Feeling as though she had no other options, in August 2020, Potts retained a free attorney from Legal Services of Northern Virginia, a nonprofit that provides free legal counsel.

“[My attorney] really tried for several months, she even got me a Zoom meeting with a person at the VEC who stated that they could help me with forms to possibly get ‘back’ unemployment,” Potts said. 

After speaking to the representative from the VEC, she reapplied but months later had not received any benefits.  Eventually, Potts said, her attorney contacted her with an offer from the VEC, which stated she could start receiving her benefits on the condition that she forfeit 10 months of back benefits. She decided that was not an option. 

Potts’ attorney then quit. Potts said the lawyer told her there was nothing more she could do. She didn’t give up, though. 

“I still have to pick up the phone or log into VEC every single week and file or they will close my account,” Potts said. 

Legal Services of Northern Virginia would not confirm or deny that it represented Potts. 

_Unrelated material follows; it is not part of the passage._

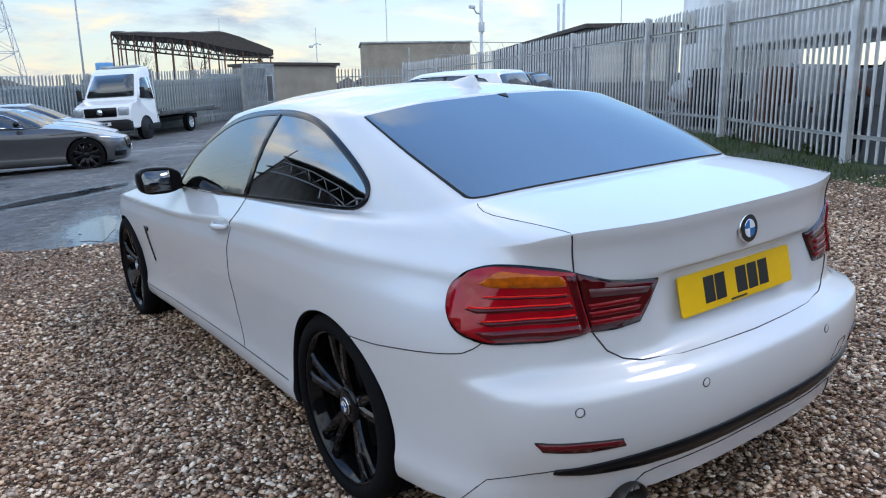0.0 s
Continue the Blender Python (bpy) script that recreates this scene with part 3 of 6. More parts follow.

Legal services or customer service?

However, Alina Launchbaugh, the economic justice staff attorney at the nonprofit said that, in general, hundreds of area residents have turned to the organization for legal help because they were also denied benefits.  Launchbaugh also noted that many calls that come her way are from people who don’t necessarily need legal assistance but they just need help getting in touch with a VEC representative.

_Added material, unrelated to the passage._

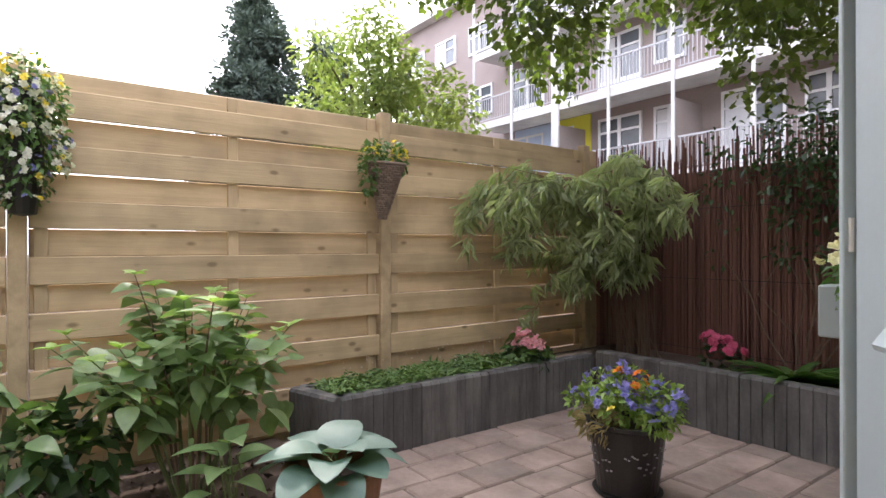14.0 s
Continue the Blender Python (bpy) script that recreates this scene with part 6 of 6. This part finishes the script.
YOUNG = leafy("sunlit_leaf", (0.15, 0.215, 0.065), (0.36, 0.42, 0.19), 0.4, 0.5)
lt = thing("ash_tree", "light green sunlit tree behind the weathered fence", "tree", (-4.95, 9.0, -0.05))
part("trunk", Geo().tube([(0, 0, 0), (0.05, 0, 1.6), (0.1, 0, 3.4)], [0.06, 0.045, 0.010], 10), BARK, lt)
cr = crown_blobs((0, 0, 2.35), (1.15, 1.0, 0.75), 34, 0.26, 31) + [(0.1, 0, 3.2, 0.26), (-0.15, 0, 3.6, 0.22), (0.1, 0.1, 2.9, 0.3), (0.0, 0.0, 3.95, 0.15)] + crown_blobs((-0.1, -0.40, 2.8), (0.8, 0.6, 0.75), 24, 0.26, 32) + [(0.0, -0.1, 3.4, 0.3), (0.1, -0.3, 3.3, 0.3)]
limbs((0.05, 0, 1.6), [(b[0], b[1], b[2]) for b in cr[::3]], 0.025, BARK, lt, 0.06)
foliage("crown", cr, 6400, 0.085, 0.038, YOUNG, lt, down=0.3, shell=0.3)

# ---- paving ----
paving = thing("paving", "worn pinkish-brown concrete pavers laid in running bond", "paving", kind="structure")
PAVED = [(0.07, 2.965), (0.715, 2.965), (0.72, 4.95), (0.80, 5.06), (2.12, 4.92), (2.9, 6.0), (2.9, 6.4), (1.3, 6.4), (0.1, 7.6), (0.1, 9.1), (-2.17, 9.1), (-2.17, 7.0), (-1.62, 7.0), (-1.2, 6.32), (-0.45, 6.47), (0.07, 5.77)]
pm = []
for v in range(4):
    rv = random.Random(v)
    g = Geo().soft(-0.1025, 0.1025, -0.1487, 0.1487, -0.045, 0.0, 0.008)
    pts = g.v[0]
    for q in pts:
        q[2] += rv.uniform(-0.0015, 0.0015)
    me = g.mesh("paver")
    me.materials.append(PAVER)
    pm.append(me)
rp = random.Random(9)
col = 0
x = -2.17 + 0.105
xs = []
x = 0.07 + 0.1075 - 0.2125 * 11
while x < 2.95:
    y = 2.965 + 0.152 - (0.1525 if col % 2 else 0.0)
    while y < 9.2:
        c = np.array([[x, y]])
        if inside(c, PAVED)[0]:
            part("paver", pm[rp.randrange(4)], PAVER, paving).matrix_local = Matrix.Translation((x, y, rp.uniform(-0.003, 0.003))) @ Matrix.Rotation(rp.uniform(-0.01, 0.01), 4, "Z") @ Matrix.Rotation(rp.uniform(-0.006, 0.006), 4, "X") @ Matrix.Rotation(rp.uniform(-0.006, 0.006), 4, "Y")
        y += 0.305
    x += 0.2125
    col += 1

“Effectively, what we’ve been doing is being the VEC customer call center for clients who reach out to us,” Launchbaugh said. 

Launchbaugh’s organization started helping people contact the VEC initially because there was a need, but over time Launchbaugh said her contacts at the VEC have been less and less communicative with her about claimants' cases. Instead, Launchbaugh now tells people to contact their local legislators if they have trouble reaching a VEC representative. 

“Hopefully, in theory...the VEC’s local offices are starting to be opening up again, and it should be the responsibility of those local offices to be providing the assistance that is necessary to help people with their claims,” Launchbaugh said. 

Potts said she also reached out to her state delegate’s office for help.

And two weeks after InsideNoVa talked to the VEC’s spokesperson, Joyce Fogg, about Potts’ case, Potts received over five months of unemployment benefits, from December 2020 through May 2021.

“It was part of what I was hoping for,” she said. “But where is the check for May, June, July, August, September, October, November [of 2020]?” 

InsideNoVa asked the VEC whether it plans to pay Potts any additional benefits, but Fogg said the VEC does not comment on individual claimant’s cases. 

Potts said she is concerned she will have to keep jumping through hoops to receive her full benefits, but noted she thinks the pressure she’s putting on the VEC is working.  For now, she's glad she’ll at least be able to pay some of her bills and avoid eviction.

“I’m very relieved,” she said. “I strongly urge people that are in a similar situation to mine to never give up.”